> Supplied information:
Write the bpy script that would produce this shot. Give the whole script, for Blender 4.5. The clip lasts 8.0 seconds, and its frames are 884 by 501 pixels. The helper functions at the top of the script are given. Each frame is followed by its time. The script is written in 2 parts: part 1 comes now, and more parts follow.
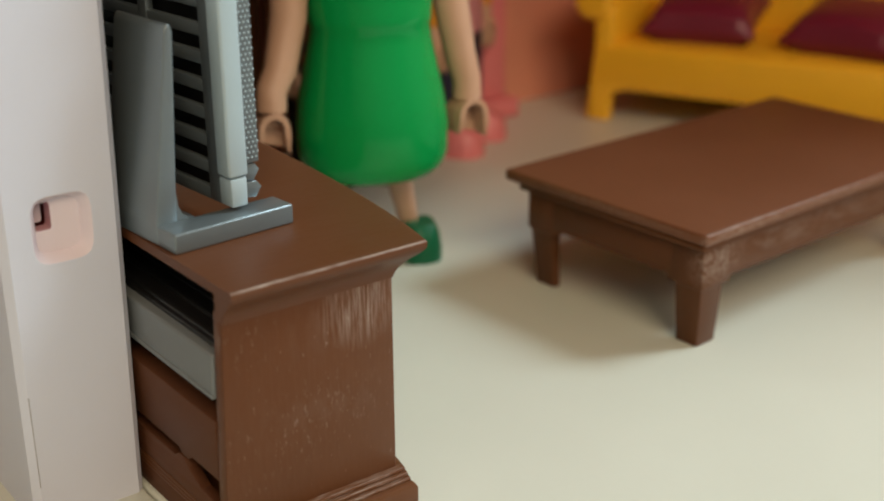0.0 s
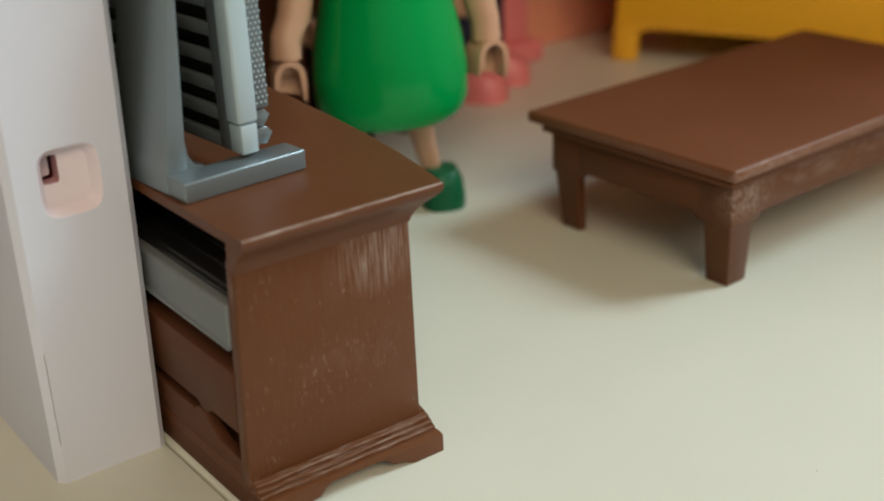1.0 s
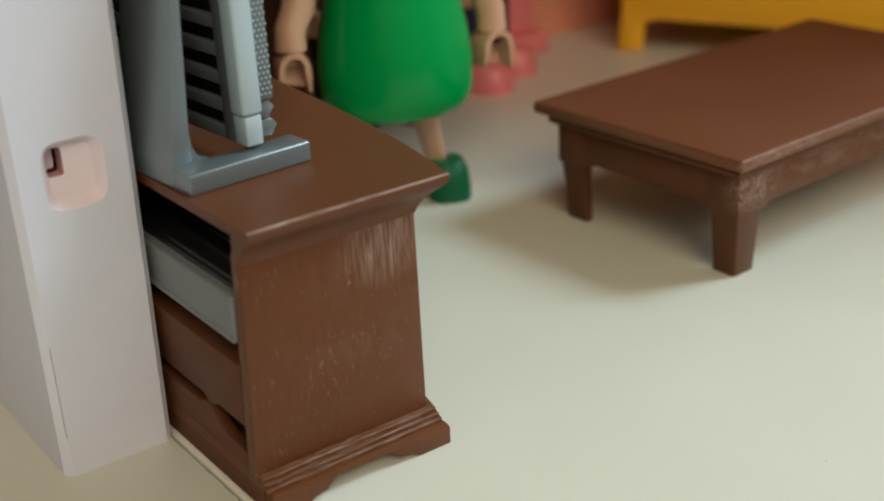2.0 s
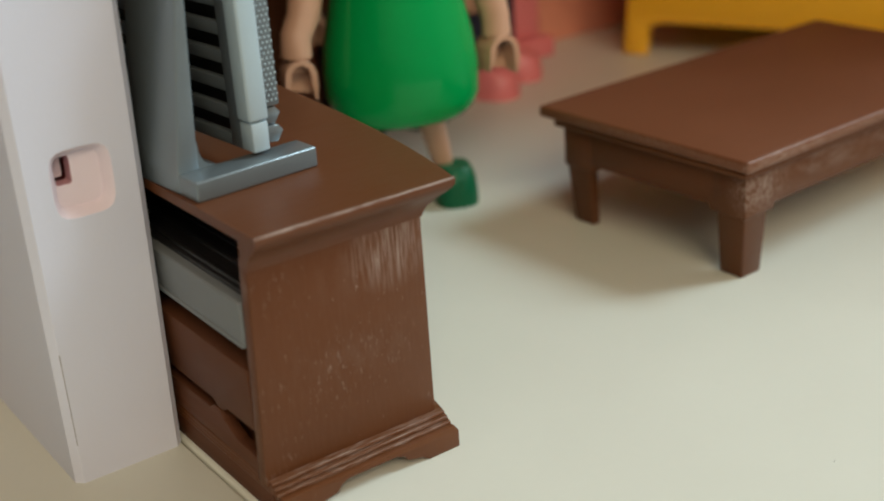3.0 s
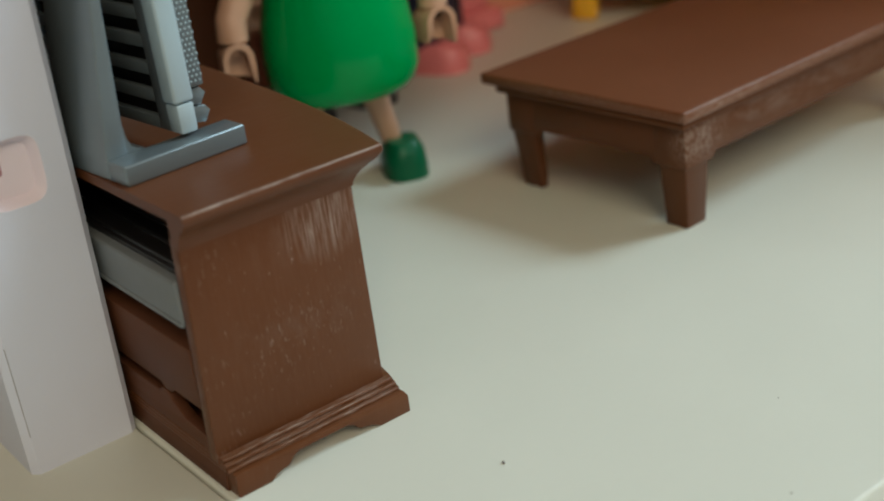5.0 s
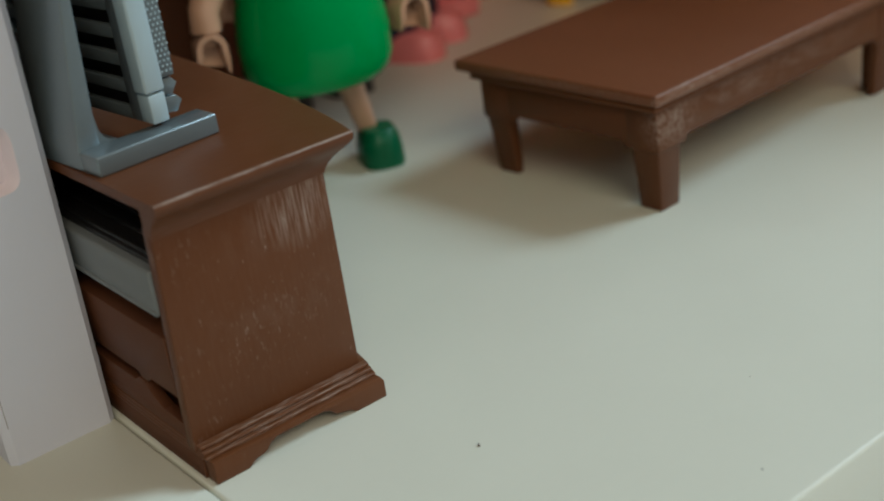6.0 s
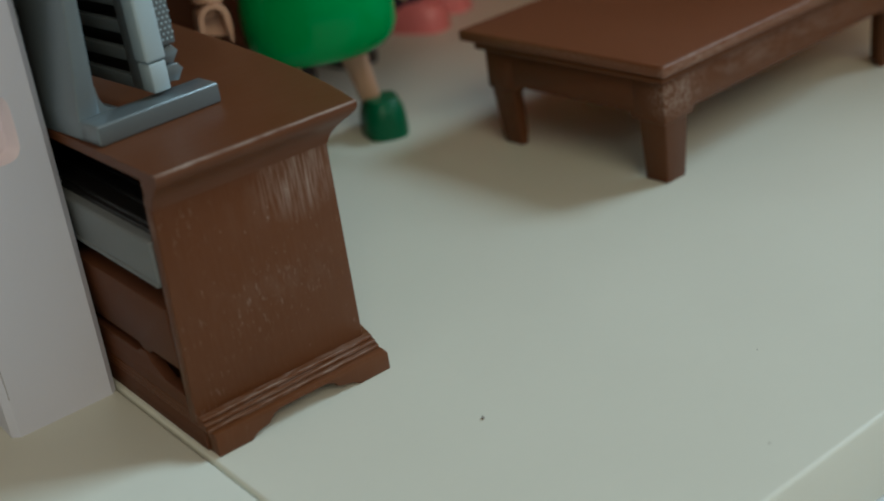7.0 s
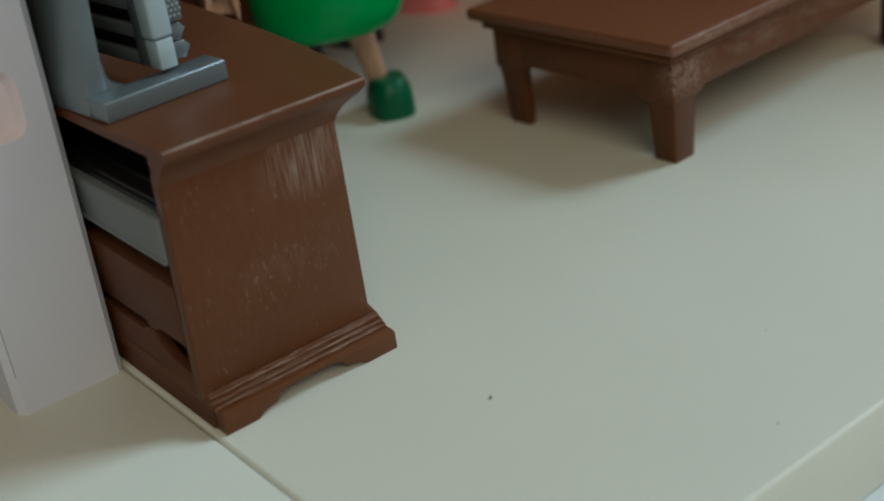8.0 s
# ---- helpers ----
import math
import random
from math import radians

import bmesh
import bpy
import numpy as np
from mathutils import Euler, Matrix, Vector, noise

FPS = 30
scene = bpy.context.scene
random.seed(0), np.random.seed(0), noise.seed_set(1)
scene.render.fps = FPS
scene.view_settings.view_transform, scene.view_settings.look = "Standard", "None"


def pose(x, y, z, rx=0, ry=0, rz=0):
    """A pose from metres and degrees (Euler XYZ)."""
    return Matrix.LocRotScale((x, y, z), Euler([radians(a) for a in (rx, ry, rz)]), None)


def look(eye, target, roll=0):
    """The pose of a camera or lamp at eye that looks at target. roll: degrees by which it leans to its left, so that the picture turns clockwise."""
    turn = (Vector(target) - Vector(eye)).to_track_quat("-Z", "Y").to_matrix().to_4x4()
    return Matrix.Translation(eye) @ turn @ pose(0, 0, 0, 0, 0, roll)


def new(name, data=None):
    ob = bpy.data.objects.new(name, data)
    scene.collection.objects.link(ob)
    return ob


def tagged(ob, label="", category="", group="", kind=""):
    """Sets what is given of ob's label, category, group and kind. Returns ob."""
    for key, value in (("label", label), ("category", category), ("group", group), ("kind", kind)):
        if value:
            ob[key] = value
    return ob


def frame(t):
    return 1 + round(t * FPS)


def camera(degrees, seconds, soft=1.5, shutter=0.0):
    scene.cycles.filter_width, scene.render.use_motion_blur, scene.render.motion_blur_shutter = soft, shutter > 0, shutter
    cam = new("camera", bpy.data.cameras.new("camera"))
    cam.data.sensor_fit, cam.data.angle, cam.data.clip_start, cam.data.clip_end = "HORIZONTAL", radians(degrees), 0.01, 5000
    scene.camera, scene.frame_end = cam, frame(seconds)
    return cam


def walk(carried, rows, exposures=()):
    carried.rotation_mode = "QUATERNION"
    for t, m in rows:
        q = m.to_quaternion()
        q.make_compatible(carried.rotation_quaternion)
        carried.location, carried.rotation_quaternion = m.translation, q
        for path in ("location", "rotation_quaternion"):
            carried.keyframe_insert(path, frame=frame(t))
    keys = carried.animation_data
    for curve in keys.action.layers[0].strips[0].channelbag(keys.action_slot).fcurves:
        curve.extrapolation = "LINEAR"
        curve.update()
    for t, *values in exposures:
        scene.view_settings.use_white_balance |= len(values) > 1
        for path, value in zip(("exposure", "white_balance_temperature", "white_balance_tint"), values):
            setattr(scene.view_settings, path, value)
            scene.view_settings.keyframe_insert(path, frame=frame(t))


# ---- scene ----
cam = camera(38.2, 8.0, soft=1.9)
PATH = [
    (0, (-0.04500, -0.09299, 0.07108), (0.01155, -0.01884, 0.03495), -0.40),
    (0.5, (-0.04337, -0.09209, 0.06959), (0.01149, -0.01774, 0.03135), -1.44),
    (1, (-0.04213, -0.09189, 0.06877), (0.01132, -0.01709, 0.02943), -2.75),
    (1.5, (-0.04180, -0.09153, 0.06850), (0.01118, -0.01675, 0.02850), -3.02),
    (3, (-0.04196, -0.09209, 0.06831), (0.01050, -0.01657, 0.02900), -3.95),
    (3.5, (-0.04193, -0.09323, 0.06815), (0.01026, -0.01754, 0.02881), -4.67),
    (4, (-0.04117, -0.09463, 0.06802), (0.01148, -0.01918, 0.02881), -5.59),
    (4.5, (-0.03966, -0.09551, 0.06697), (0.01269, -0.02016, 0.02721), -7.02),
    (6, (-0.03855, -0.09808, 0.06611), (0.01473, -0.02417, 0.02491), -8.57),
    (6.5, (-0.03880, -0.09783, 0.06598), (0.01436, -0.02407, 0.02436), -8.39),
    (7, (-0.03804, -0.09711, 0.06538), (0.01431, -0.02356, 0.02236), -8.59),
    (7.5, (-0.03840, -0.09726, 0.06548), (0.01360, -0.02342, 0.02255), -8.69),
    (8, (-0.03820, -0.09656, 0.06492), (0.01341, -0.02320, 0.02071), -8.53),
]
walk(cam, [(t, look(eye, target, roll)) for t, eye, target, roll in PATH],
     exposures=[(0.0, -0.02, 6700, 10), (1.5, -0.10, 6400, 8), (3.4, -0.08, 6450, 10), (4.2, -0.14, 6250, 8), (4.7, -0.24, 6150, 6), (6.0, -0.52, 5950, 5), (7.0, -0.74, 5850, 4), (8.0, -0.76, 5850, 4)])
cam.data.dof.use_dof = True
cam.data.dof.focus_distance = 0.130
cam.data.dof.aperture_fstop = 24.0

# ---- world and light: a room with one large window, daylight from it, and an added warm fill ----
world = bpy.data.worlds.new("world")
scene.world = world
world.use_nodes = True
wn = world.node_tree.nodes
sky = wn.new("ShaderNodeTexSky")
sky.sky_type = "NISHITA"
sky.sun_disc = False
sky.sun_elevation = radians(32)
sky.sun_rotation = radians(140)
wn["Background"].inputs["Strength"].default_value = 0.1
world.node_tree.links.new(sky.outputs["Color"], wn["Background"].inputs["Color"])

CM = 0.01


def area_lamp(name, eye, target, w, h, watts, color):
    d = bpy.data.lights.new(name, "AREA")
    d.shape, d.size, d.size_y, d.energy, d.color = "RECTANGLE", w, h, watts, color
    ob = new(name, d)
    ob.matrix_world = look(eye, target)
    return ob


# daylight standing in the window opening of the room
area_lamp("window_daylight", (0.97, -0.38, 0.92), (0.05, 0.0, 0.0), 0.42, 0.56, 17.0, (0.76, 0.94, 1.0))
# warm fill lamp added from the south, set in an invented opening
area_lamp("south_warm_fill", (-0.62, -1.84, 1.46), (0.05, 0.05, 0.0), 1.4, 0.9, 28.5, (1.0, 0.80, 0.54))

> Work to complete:
Omitting all images, print the listing exactly.

> The response:
Write the bpy script that would produce this shot. Give the whole script, for Blender 4.5. The clip lasts 8.0 seconds, and its frames are 884 by 501 pixels. The helper functions at the top of the script are given. Each frame is followed by its time. The script is written in 2 parts: part 1 comes now, and more parts follow.
0.0 s
1.0 s
2.0 s
3.0 s
5.0 s
6.0 s
7.0 s
8.0 s
# ---- helpers ----
import math
import random
from math import radians

import bmesh
import bpy
import numpy as np
from mathutils import Euler, Matrix, Vector, noise

FPS = 30
scene = bpy.context.scene
random.seed(0), np.random.seed(0), noise.seed_set(1)
scene.render.fps = FPS
scene.view_settings.view_transform, scene.view_settings.look = "Standard", "None"


def pose(x, y, z, rx=0, ry=0, rz=0):
    """A pose from metres and degrees (Euler XYZ)."""
    return Matrix.LocRotScale((x, y, z), Euler([radians(a) for a in (rx, ry, rz)]), None)


def look(eye, target, roll=0):
    """The pose of a camera or lamp at eye that looks at target. roll: degrees by which it leans to its left, so that the picture turns clockwise."""
    turn = (Vector(target) - Vector(eye)).to_track_quat("-Z", "Y").to_matrix().to_4x4()
    return Matrix.Translation(eye) @ turn @ pose(0, 0, 0, 0, 0, roll)


def new(name, data=None):
    ob = bpy.data.objects.new(name, data)
    scene.collection.objects.link(ob)
    return ob


def tagged(ob, label="", category="", group="", kind=""):
    """Sets what is given of ob's label, category, group and kind. Returns ob."""
    for key, value in (("label", label), ("category", category), ("group", group), ("kind", kind)):
        if value:
            ob[key] = value
    return ob


def frame(t):
    return 1 + round(t * FPS)


def camera(degrees, seconds, soft=1.5, shutter=0.0):
    scene.cycles.filter_width, scene.render.use_motion_blur, scene.render.motion_blur_shutter = soft, shutter > 0, shutter
    cam = new("camera", bpy.data.cameras.new("camera"))
    cam.data.sensor_fit, cam.data.angle, cam.data.clip_start, cam.data.clip_end = "HORIZONTAL", radians(degrees), 0.01, 5000
    scene.camera, scene.frame_end = cam, frame(seconds)
    return cam


def walk(carried, rows, exposures=()):
    carried.rotation_mode = "QUATERNION"
    for t, m in rows:
        q = m.to_quaternion()
        q.make_compatible(carried.rotation_quaternion)
        carried.location, carried.rotation_quaternion = m.translation, q
        for path in ("location", "rotation_quaternion"):
            carried.keyframe_insert(path, frame=frame(t))
    keys = carried.animation_data
    for curve in keys.action.layers[0].strips[0].channelbag(keys.action_slot).fcurves:
        curve.extrapolation = "LINEAR"
        curve.update()
    for t, *values in exposures:
        scene.view_settings.use_white_balance |= len(values) > 1
        for path, value in zip(("exposure", "white_balance_temperature", "white_balance_tint"), values):
            setattr(scene.view_settings, path, value)
            scene.view_settings.keyframe_insert(path, frame=frame(t))


# ---- scene ----
cam = camera(38.2, 8.0, soft=1.9)
PATH = [
    (0, (-0.04500, -0.09299, 0.07108), (0.01155, -0.01884, 0.03495), -0.40),
    (0.5, (-0.04337, -0.09209, 0.06959), (0.01149, -0.01774, 0.03135), -1.44),
    (1, (-0.04213, -0.09189, 0.06877), (0.01132, -0.01709, 0.02943), -2.75),
    (1.5, (-0.04180, -0.09153, 0.06850), (0.01118, -0.01675, 0.02850), -3.02),
    (3, (-0.04196, -0.09209, 0.06831), (0.01050, -0.01657, 0.02900), -3.95),
    (3.5, (-0.04193, -0.09323, 0.06815), (0.01026, -0.01754, 0.02881), -4.67),
    (4, (-0.04117, -0.09463, 0.06802), (0.01148, -0.01918, 0.02881), -5.59),
    (4.5, (-0.03966, -0.09551, 0.06697), (0.01269, -0.02016, 0.02721), -7.02),
    (6, (-0.03855, -0.09808, 0.06611), (0.01473, -0.02417, 0.02491), -8.57),
    (6.5, (-0.03880, -0.09783, 0.06598), (0.01436, -0.02407, 0.02436), -8.39),
    (7, (-0.03804, -0.09711, 0.06538), (0.01431, -0.02356, 0.02236), -8.59),
    (7.5, (-0.03840, -0.09726, 0.06548), (0.01360, -0.02342, 0.02255), -8.69),
    (8, (-0.03820, -0.09656, 0.06492), (0.01341, -0.02320, 0.02071), -8.53),
]
walk(cam, [(t, look(eye, target, roll)) for t, eye, target, roll in PATH],
     exposures=[(0.0, -0.02, 6700, 10), (1.5, -0.10, 6400, 8), (3.4, -0.08, 6450, 10), (4.2, -0.14, 6250, 8), (4.7, -0.24, 6150, 6), (6.0, -0.52, 5950, 5), (7.0, -0.74, 5850, 4), (8.0, -0.76, 5850, 4)])
cam.data.dof.use_dof = True
cam.data.dof.focus_distance = 0.130
cam.data.dof.aperture_fstop = 24.0

# ---- world and light: a room with one large window, daylight from it, and an added warm fill ----
world = bpy.data.worlds.new("world")
scene.world = world
world.use_nodes = True
wn = world.node_tree.nodes
sky = wn.new("ShaderNodeTexSky")
sky.sky_type = "NISHITA"
sky.sun_disc = False
sky.sun_elevation = radians(32)
sky.sun_rotation = radians(140)
wn["Background"].inputs["Strength"].default_value = 0.1
world.node_tree.links.new(sky.outputs["Color"], wn["Background"].inputs["Color"])

CM = 0.01


def area_lamp(name, eye, target, w, h, watts, color):
    d = bpy.data.lights.new(name, "AREA")
    d.shape, d.size, d.size_y, d.energy, d.color = "RECTANGLE", w, h, watts, color
    ob = new(name, d)
    ob.matrix_world = look(eye, target)
    return ob


# daylight standing in the window opening of the room
area_lamp("window_daylight", (0.97, -0.38, 0.92), (0.05, 0.0, 0.0), 0.42, 0.56, 17.0, (0.76, 0.94, 1.0))
# warm fill lamp added from the south, set in an invented opening
area_lamp("south_warm_fill", (-0.62, -1.84, 1.46), (0.05, 0.05, 0.0), 1.4, 0.9, 28.5, (1.0, 0.80, 0.54))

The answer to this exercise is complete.